Ralph Cat is a Genius


Photo: Ralph, with coursework. But not his coursework, obviously.

A University Degree is a funny thing – a bit of paper that can, under some circumstances, make a difference to both one’s credibility and one’s bank account. But then all degrees – not to mention doctorates – are not created equal. Specifically, some are granted by accredited institutions.

In the UK, the Education Reform Act of 1988 (section 214, here) dictates which institutions can legally grant a degree, and makes it an offence for an unaccredited institution to do so. In the United States and many other territories there is no such law. This means that you can, for a fee, acquire all manner of interesting qualifications that might be said to overstate one’s professional or academic achievements.

And so to Ralph.

Ralph H Cat, Esq, is a clever cat. He can, for example, open doors by hanging from the handle. Some might think this qualifies him for a degree, and as it turns out there are institutions that agree. Armed with his very own Gmail address, a fake address in Central London, a phone number (Ofcom handily provides dummy numbers for dramatic use) and a date of birth (his real age converted to human years with this chart) he set about obtaining his High School  Diploma – after all, you have to start somewhere.

The institution in question – carefully chosen by clicking a Google advert that appears when you search for “buy degree” – issues “life experience” degrees so applicants can “Receive a College Degree for What You Already Know”. This makes the application process rather less strenuous than the one I had to go through via UCAS. The applicant is asked to “Briefly type the work or life experience that qualifies you for this degree.”
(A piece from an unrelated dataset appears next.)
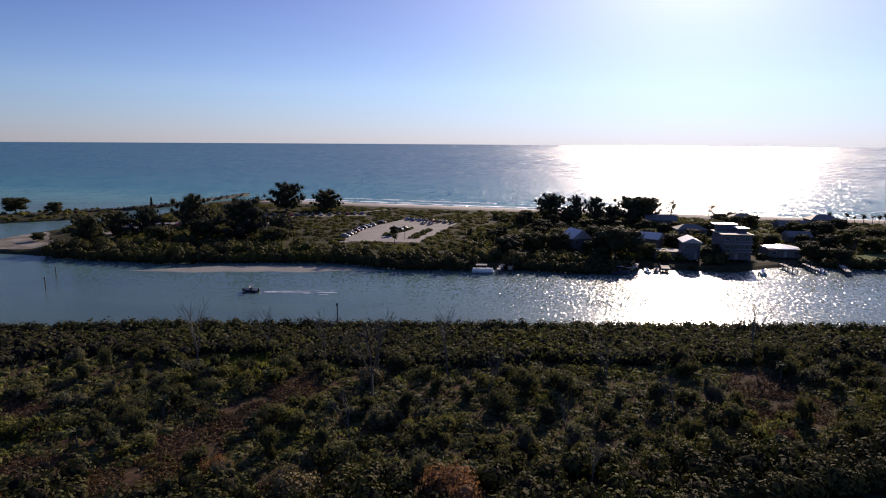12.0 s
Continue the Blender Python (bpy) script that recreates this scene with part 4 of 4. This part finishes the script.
def roof_mesh(kind, w, d, z, pitch, over, thick=0.22):
    """Gable (ridge along x or y), hip, flat or many-sided roofs, with eaves and thickness."""
    bm = bmesh.new()
    a, b = w / 2 + over, d / 2 + over
    if kind == "flat":
        return box(bm, 0, 0, z, 2 * a, 2 * b, 0.35, bevel=0.05)
    if kind == "fan":
        rise_h, n = a * pitch, 10
        low = [bm.verts.new((a * math.cos(2 * math.pi * i / n), b * math.sin(2 * math.pi * i / n), z)) for i in range(n)]
        mid = [bm.verts.new((a * 0.97 * math.cos(2 * math.pi * i / n), b * 0.97 * math.sin(2 * math.pi * i / n), z + thick)) for i in range(n)]
        tip = bm.verts.new((0, 0, z + rise_h))
        for i in range(n):
            j = (i + 1) % n
            bm.faces.new((low[i], low[j], mid[j], mid[i]))
            bm.faces.new((mid[i], mid[j], tip))
        bm.faces.new(low[::-1])
        return bm
    if kind == "gable_y":
        a, b = b, a
    top = b * pitch
    inset = {"hip": b * 0.95, "gable": 0.0, "gable_y": 0.0}[kind]
    low = [(-a, -b, z), (a, -b, z), (a, b, z), (-a, b, z)]
    ridge = [(-a + inset, 0, z + top), (a - inset, 0, z + top)]
    v = [bm.verts.new(p) for p in low + [(x, y, q + thick) for x, y, q in low] + [(x, y, q + thick) for x, y, q in ridge] + ridge]
    for i in range(4):
        bm.faces.new((v[i], v[(i + 1) % 4], v[4 + (i + 1) % 4], v[4 + i]))
    bm.faces.new((v[4], v[5], v[9], v[8]))
    bm.faces.new((v[6], v[7], v[8], v[9]))
    bm.faces.new((v[5], v[6], v[9]))
    bm.faces.new((v[7], v[4], v[8]))
    bm.faces.new((v[3], v[2], v[1], v[0]))
    if kind == "gable_y":
        bmesh.ops.rotate(bm, verts=bm.verts, matrix=Matrix.Rotation(radians(90), 3, "Z"))
    return bm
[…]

Here’s Ralph’s life experience, as submitted for consideration:

“Since leaving home I have spent the last three years looking after my brother, Hunter, who has limited mental capabilities and requires regular assistance with everyday tasks. We share an apartment together. Besides looking after him, I have a keen interest in food and sports – particularly soccer. I am also a keen hunter, although with limited opportunities to get out of the apartment (it’s hard to leave Hunter) this hobby is tricky to pursue.”

Naturally, as Ralph is a Good Cat, it is all true. He did leave home (in a cat carrier) and lives with Hunter, who isn’t terribly bright (he tries to hunt snowflakes) and does indeed need help with many cat-like tasks. They do share (our) apartment. Ralph loves watching football, or pretty much anything on TV, and hunts wasps, flies and other insects. In short, Ralph has lived a fairly average life as a London housecat. He has not, however, learned anything to merit a High School Diploma.

Nonetheless, within 24 hours – success! Ralph not only qualified, but was also offered a place on a scholarship programme, giving him a discount on the, er, “programme” fees. Here’s the confirmation, as presented by the website (click for full size):

Which is lovely, and makes me terribly proud. But although it was tempting to pay $203 and get this qualification, as a pushy parent I couldn’t help but hold greater aspirations for my furball. So I applied again, but this time for something a little trickier: a Bachelor’s Degree in Social and Behavioural Sciences, Cum Laude. The application form had conveniently saved Ralph’s CV, so it took a matter of seconds. And lo, just a few minutes later (again, click for full size):

I have to admit to being slightly sceptical – after all, surely no degree can be granted in less than five minutes based on a one paragraph life story. Perhaps this was an unfortunate system glitch? Fortunately the online chat tool was there to set my mind at ease:

All Ralph now has to do is pay $499, either by credit card or by cheque via what appears to be a mail forwarding address in Santa Monica, and he’ll have a BSc. What a clever kitty!

As tempting as it is to get Ralph’s name up in lights on the Wikipedia page “List of animals with fraudulent diplomas“, though, I don’t think I’ll be writing off the best part of £350 for a worthless qualification. After all, Ralph is unlikely to ever apply for a job other than as my housecat and moth-slayer extraordinaire, and I know he’s a smart cookie. And in any case, he’s decided to take a Gap Year to go travelling first – he’s even found a rucksac.

Please note that I haven’t named or linked the institution in question here, either – partly because I don’t have the time to fend off lawyers should it become litigate-y, and partly because even the most cursory glance at its website is enough to tell anyone that it’s nonsense. One US Government website names it as a diploma mill that is suspected to operate from the UAE.